Second Saturday

If anything, today was perhaps less exciting than yesterday, and that’s saying something. But it was nevertheless a perfectly nice day. The weather, for one, was obscenely nice. Seriously, less than a week ago there were rumors of very light snowfall in New York City, and today you wouldn’t be at all uncomfortable walking around in short sleeves.

This evening, I’m allowed myself to be talked into watching The Human Centipede. But I’ll be joined via Twitter by Heather and Beentsy, so I at least won’t have to suffer alone. I’m not expecting the movie to actually be good or anything like that, but the live-tweeting of it should be amusing.

Update: The movie was about as bad as I expected, but we had a blast riffing on it.

First Saturday

Because I had the day off, today felt an awful lot like Saturday. So I’m pleasantly…well, not quite surprised, of course, but nonetheless pleased to “discover” that tomorrow is Saturday, “too.”

The Forgotten English word for today is “dollydaw,” meaning “one foolishly indulged,” which seems altogether apt.

It was a quiet day all told, and aside from a quick trip to the supermarket to pick up some cold cuts for lunch and milk for later, I spent it mostly just hanging around the house. I helped my father replace a light bulb on the stairs, then put the screens back on the kitchen windows. Exciting stuff.

I also did a little reading, finishing Ninni Holmqvist’s The Unit, which I can’t say I really loved. There’s a strong dystopian idea at the heart of the novel, and it has a lot of promise, but ultimately the world that Holmqvist creates felt very thinly sketched and unconvincing. I didn’t find the characters particularly compelling or believable, and I was much more intrigued by the idea of the book than its execution. I feel like Holmqvist kind of gets at the problem herself near the end of the novel:

My new writing project had remained more or less untouched over the past few months. The only thing I had done was to read through what I had already written: thirty pages or so, a good start — though I say so myself. But a good start doesn’t go far, not if you no longer have any idea how you want the narrative to proceed, and particularly if you can no longer remember what you wanted to achieve with the story. It was as if the train had left, the train carrying the theme and my motivation.

I think there’s an intriguing novel to be built from the idea of rendering certain segments of the population “dispensable” — even segments that, conspicuously, mirror the author’s own biography — but this just wasn’t it for me. Maybe it was the translation, maybe it was having read it so soon after Margaret Atwood’s The Handmaid’s Tale — by which this suffers considerably in comparison. Whatever the reason, despite its modest triumphs and moments, the book just ultimately felt underdeveloped and unconvincing.

A day of doubtful etymology

The Forgotten English word for today is “dowlk,” which is “a word of doubtful etymology, but signifying the downy plumage of a bird.”

Of course, as everybody knows, the plumage doesn’t enter into it.

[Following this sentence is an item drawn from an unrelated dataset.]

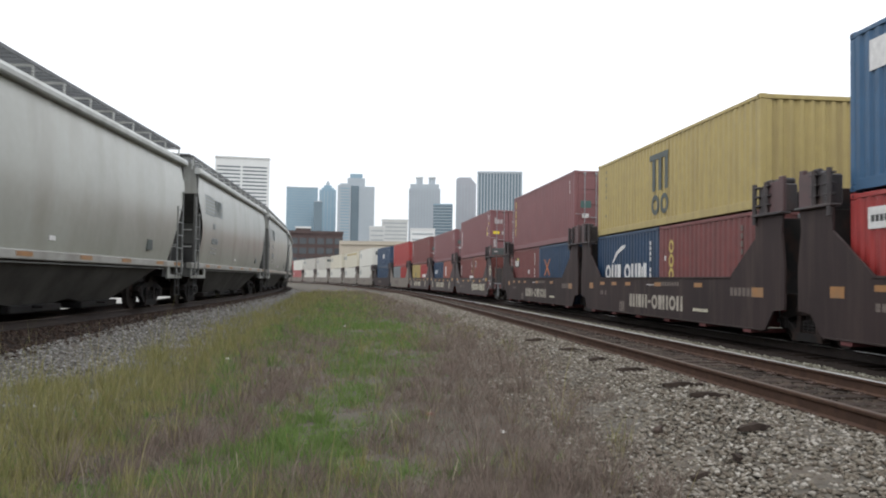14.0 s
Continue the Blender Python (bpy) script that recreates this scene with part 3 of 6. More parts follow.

I had to work, despite the Veteran’s Day holiday, but I’m taking tomorrow off as part of a just-for-the-heck-of-it three-day weekend. Our office is just a block from 5th Avenue (and the New York Public Library), so we’re pretty close to every holiday’s parade route — today’s included. The photo up above is actually from a few blocks further uptown, maybe around 50th and 5th, but it was a beautiful day for a parade.

And, honestly, if anyone’s deserving of it, it’s certainly our veterans.

French dog?

According to my Forgotten English desk calendar, today is Lord Mayor’s Day, which

is a great holiday in [London]. The populace is particularly rowdy, turning into lawless freedom the great liberty it enjoys. At these times it is almost dangerous for an honest man, and more particularly for a foreigner, if at all well dressed to walk in the streets, for he runs a great risk of being insulted by the vulgar populace. He is sure of not only being jeered at, but as likely as not dead dogs and cats will be thrown at him…When the people see a well-dressed person in the streets, especially if he is wearing a braided coat, a plume in his hat, or his hair tied in a bow, he will without doubt be called “French dog” twenty times perhaps before he reaches his destination.

It’s almost a relief, then, that practically nothing happened here today. Mostly just work, and lots of it.